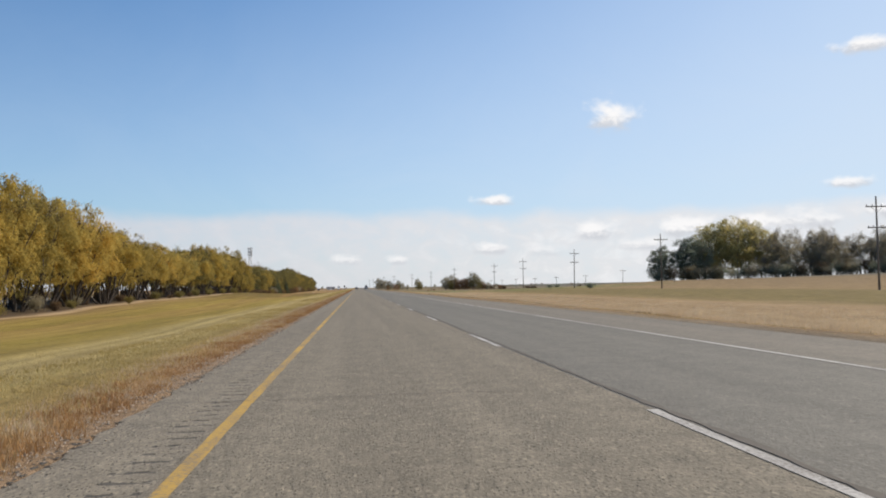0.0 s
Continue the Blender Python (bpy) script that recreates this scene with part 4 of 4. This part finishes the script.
# ---- far buildings on the skyline ----
def build_shed(x, y, w, d, h, rz, label):
    s = new("farm_building")
    bm = bmesh.new()
    box(bm, -w / 2, w / 2, -d / 2, d / 2, -0.3, h)
    part("wall", bm_mesh("wall", bm, M["concrete"]), s)
    bm = bmesh.new()
    o = 0.4
    pts = [(-w / 2 - o, -d / 2 - o, h), (w / 2 + o, -d / 2 - o, h), (w / 2 + o, d / 2 + o, h), (-w / 2 - o, d / 2 + o, h), (-w / 2 - o, 0, h + d * 0.25), (w / 2 + o, 0, h + d * 0.25)]
    vs = [bm.verts.new(p) for p in pts]
    for q in ((0, 1, 5, 4), (2, 3, 4, 5), (0, 4, 3), (1, 2, 5), (3, 2, 1, 0)):
        bm.faces.new([vs[i] for i in q])
    part("roof", bm_mesh("roof", bm, M["roof"]), s)
    for k in range(3):
        bm = bmesh.new()
        cx = -w * 0.3 + w * 0.3 * k
        box(bm, cx - 0.8, cx + 0.8, -d / 2 - 0.06, -d / 2 - 0.01, 0.9, 2.3)
        part("window", bm_mesh("window", bm, M["glass_dark"]), s)
    s.matrix_basis = pose(x, y, hz(x, y), 0, 0, rz)
    tagged(s, label, "building", "far farm buildings")


build_shed(-38, 1240, 11, 8, 2.2, 8, "long low pale building on the skyline")
build_shed(-70, 1300, 10, 8, 2.6, -5, "pale metal shed on the skyline")
build_shed(34, 1330, 14, 8, 2.6, 4, "low pale farm shed on the skyline")


# ---- road surface details ----
def ribbon(name, pts, width, mat, label, cat, lift=0.006):
    """A thin wandering band on the pavement."""
    v, f = [], []
    n = len(pts)
    for i, (x, y) in enumerate(pts):
        a, b = pts[max(i - 1, 0)], pts[min(i + 1, n - 1)]
        d = Vector((b[0] - a[0], b[1] - a[1], 0)).normalized()
        w = width * (0.25 + 1.4 * RNG.random()) / 2
        for s in (-1, 1):
            xx, yy = x - d.y * w * s, y + d.x * w * s
            v.append((xx, yy, CROSS * xx + lift))
    for i in range(n - 1):
        o = 2 * i
        f.append((o, o + 1, o + 3, o + 2))
    me = mesh(name, v, f, mat)
    return tagged(new(name, me), label, cat, kind="structure")


def build_cracks():
    x, pts = CENTRE + 0.07, []
    for y in np.arange(-20, 520, 0.22):
        x += RNG.normal() * 0.006 + (CENTRE + 0.08 - x) * 0.12
        pts.append((x, y))
        if len(pts) > 16 and RNG.random() < 0.008:
            ribbon("joint_crack", pts, 0.062, M["tar"], "dark sealed joint between the lanes", "crack")
            pts = [(x + RNG.normal() * 0.03, y + 0.35)]
    spots = [(8.9, -2.1, 2.4), (81.3, -2.0, 1.2), (145.5, -2.0, -0.3), (253.4, -2.05, -1.1), (321.1, -1.25, -0.25), (321.4, -0.2, 0.6), (14.2, 0.4, 2.6), (304.3, 1.2, 2.6), (288.2, -1.0, -0.3)]
    y = 20.0
    while y < 460:
        y += RNG.uniform(9, 17)
        a = -2.0 if RNG.random() < 0.45 else RNG.uniform(-1.0, 0.5)
        spots.append((y, a, RNG.uniform(1.0, 2.5) if RNG.random() < 0.7 else RNG.uniform(-0.5, 0.8)))
    for y, x0, x1 in spots:
        pts, yy = [], y
        for x in np.arange(x0, x1, 0.12):
            yy += RNG.normal() * 0.022 + 0.006
            pts.append((x, yy))
        if len(pts) > 2:
            ribbon("transverse_crack", pts, 0.018, M["tar"], "thin dark crack across the asphalt", "crack")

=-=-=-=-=

State the number of lines holding the word "part" in the listing. Add nothing else.

4